Dia dos Povos Indígenas: O legado dos goitacá em Campos dos Goytacazes
A folga prossegue no dia 19 de abril, data que homenageia os povos originários do Brasil. Inicialmente chamado de “Dia do Índio” em 1943, o termo foi atualizado para “Dia dos Povos Indígenas” em 2022, após um decreto federal, buscando reconhecer e respeitar a diversidade dos povos originários.

“Mais do que uma celebração cultural, o 19 de abril é um momento de reconhecimento histórico, e de lutar contra o apagamento, o preconceito e a marginalização que os povos indígenas enfrentam até hoje. É um chamado à memória, à justiça e à valorização da ancestralidade brasileira”, afirma Graziela.

De acordo com a historiadora, o grupo indígena que habitava a região antes da colonização portuguesa era conhecido por sua resistência feroz. “Os goitacá eram considerados um dos grupos mais difíceis de serem dominados pelos portugueses no litoral brasileiro. Esses indígenas viviam da pesca, da caça e da coleta, e tinham um conhecimento profundo dos rios, da mata e dos ciclos da natureza. Saberes que influenciaram muito a formação cultural da região”. Ela reforça: “Hoje, mesmo com a ausência física desses povos, a presença indígena resiste na cultura, na toponímia e nas tradições locais, e deve ser lembrada e valorizada, especialmente por quem é da terra”.

Tiradentes
Na segunda-feira, dia 21, o feriado nacional civil de Tiradentes homenageia Joaquim José da Silva Xavier (1746-1792), mártir da Inconfidência Mineira, um movimento do século XVIII que buscava a independência do Brasil em relação a Portugal.

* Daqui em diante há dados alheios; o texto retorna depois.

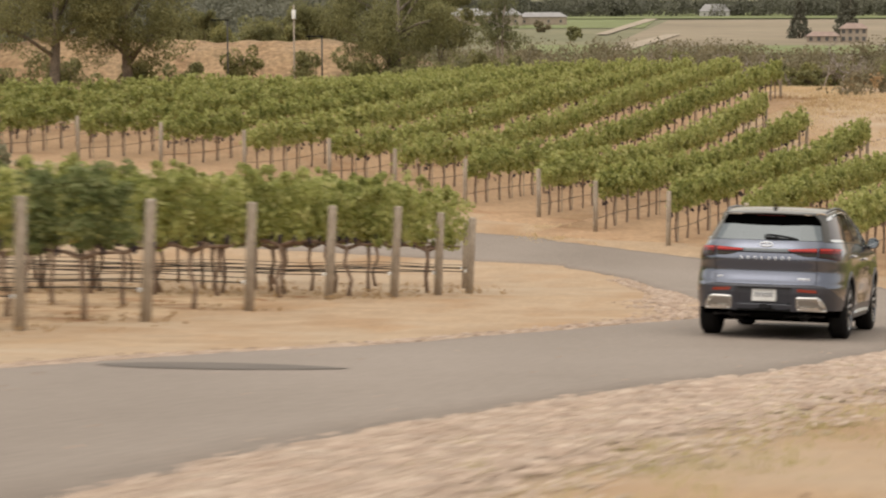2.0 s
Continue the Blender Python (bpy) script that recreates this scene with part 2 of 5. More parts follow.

Imagem: Acervo do Museu Paulista da USP

Ele, além de participar de uma das conspirações mais conhecidas da história brasileira, foi um militar e um dentista amador. Foi enforcado em 21 de abril 1792 pela Coroa Portuguesa e, mais tarde, com a Proclamação da República (1889), passou a ser reconhecido como herói nacional. Em 1965, a data da sua morte foi instituída como feriado nacional (Lei nº 662/1949, atualizada pela Lei nº 10.607/2002).

Para discussões sobre a data de Tiradentes, Graziela ressalta que há muito mais a se entender. “Alguns historiadores questionam o fato de Tiradentes ter sido o único da Inconfidência a ser executado, e também o único que não tinha título ou posses, o que levanta discussões sobre classe social e justiça no Brasil colonial”, afirma.

Dia de São Jorge
O encerramento do feriado prolongado, em 23 de abril, é muito celebrado no Estado do Rio de Janeiro: o dia de São Jorge. Feriado estadual desde 2008 pela Lei Estadual nº 5.198, a data une católicos, que veneram o santo guerreiro, e adeptos de religiões de matriz africana, que o associam a Ogum, orixá dono dos caminhos e das tecnologias. 

“É um dia de missas, festas e grandes celebrações nas ruas — principalmente no subúrbio do Rio e em cidades como Campos dos Goytacazes, onde a devoção já foi mais forte”, afirma Graziela. Em Campos, a Diocese celebrará a data na Igreja de Nossa Senhora da Boa Morte.

São Jorge foi um soldado romano que se tornou um mártir católico ao se recusar a perseguir cristãos. Por esse motivo, foi morto em 303 d.C., uma ordem direta de Diocleciano, então imperador romano. Por esta razão, conta a história que Jorge foi decapitado no dia 23 de abril.

“O reconhecimento de São Jorge como feriado no Rio de Janeiro também é uma forma de afirmar a identidade cultural e religiosa popular do Estado. No entanto, há debates sobre a legitimidade de feriados religiosos em um estado laico”.